Sparse vectors: good at capturing lexical information.

Concat

![](/assets/images/QA with Phrase Retrieval/4231fbd6-2d5c-49a7-beef-7552bfd46a82-image.png)

The approach to combining both methods is: during phrase ODQA, compute a dense and sparse embedding vector for each phrase, then concatenate them.

Dense representation

![](/assets/images/QA with Phrase Retrieval/b502584b-4123-429e-9023-5060fa60c7ec-image.png)

A phrase vector (dense vector) is generated using the hidden state vectors at the start and end tokens of the answer span.

![](/assets/images/QA with Phrase Retrieval/5ab5bac3-a51b-44e4-b7cb-18967160612a-image.png)

Coherency vector

Indicates whether a phrase is a valid constituent of a sentence.
Used to filter out phrases that don’t form proper units.
Computed from the start and end vectors.

![](/assets/images/QA with Phrase Retrieval/0ec457bf-9aa3-4a28-8cd7-ea45f3cbc15f-image.png) Question embedding

Generated from the CLS token.
Same as standard document embedding.

Sparse representation

![](/assets/images/QA with Phrase Retrieval/cd7e6740-c22d-4418-b7c6-dafac5b4c08a-image.png) Uses contextualized embeddings to build sparse vectors from the most relevant n-grams.

Measure similarity with surrounding words of the target phrase.
Insert the similarity scores into the sparse vector corresponding to each word.

Similar to TF-IDF. The difference is that weights change dynamically per phrase and sentence.
Unigram and bigram can also be used to capture overlapping information.

Scalability Challenge

Using Wikipedia data typically means dealing with around 60 billion phrases.
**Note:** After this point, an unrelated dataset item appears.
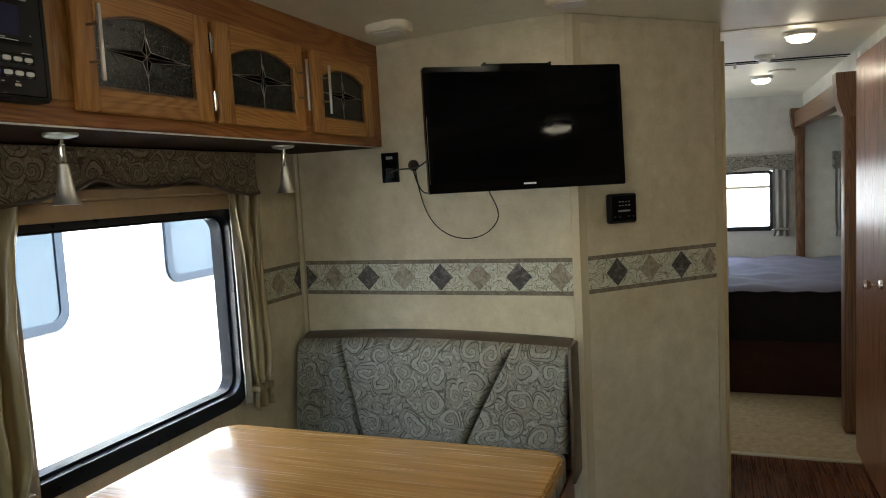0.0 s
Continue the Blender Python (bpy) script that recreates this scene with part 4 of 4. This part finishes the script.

Indexing and searching at this scale requires scalability considerations.

Storage: pointer, filter, scalar quantization, etc. can reduce 240TB down to 1.4TB.
Search: uses FAISS.
- FAISS can only search dense vectors, not sparse ones.
- Since phrase ODQA combines dense and sparse vectors, dense vectors are searched first.
- Sparse vector scores are then used to rerank the FAISS results.

Results & Analysis

![](/assets/images/QA with Phrase Retrieval/40ba02a7-4094-4b18-9dcf-dc72997869b9-image.png) On SQuAD, there was a 3.6% performance improvement over DrQA (Retriever-Reader), and inference speed was 68x faster. ![](/assets/images/QA with Phrase Retrieval/9983f403-a203-418c-aa53-ee8cb279ef75-image.png) Faster than other Retriever-Reader approaches. It also relies on CPU computation, so there’s a side benefit of not needing GPU.

Limitation

![](/assets/images/QA with Phrase Retrieval/2f5eceb0-656a-4018-a0f1-3d025843dd7f-image.png)

Requires a lot of RAM.
Performance is lower than state-of-the-art Retriever-Reader models.
- Lower performance on Natural Questions.
- Caused by the decomposability gap (decomposing F into G and H).

Decomposability gap

![](/assets/images/QA with Phrase Retrieval/fb0883d9-16b0-4877-85a3-e7ffb986a311-image.png) Approximating F through G and H is inherently error-prone. F represents a very complex Retrieval-Reader, so the approximation via G and H inevitably falls short.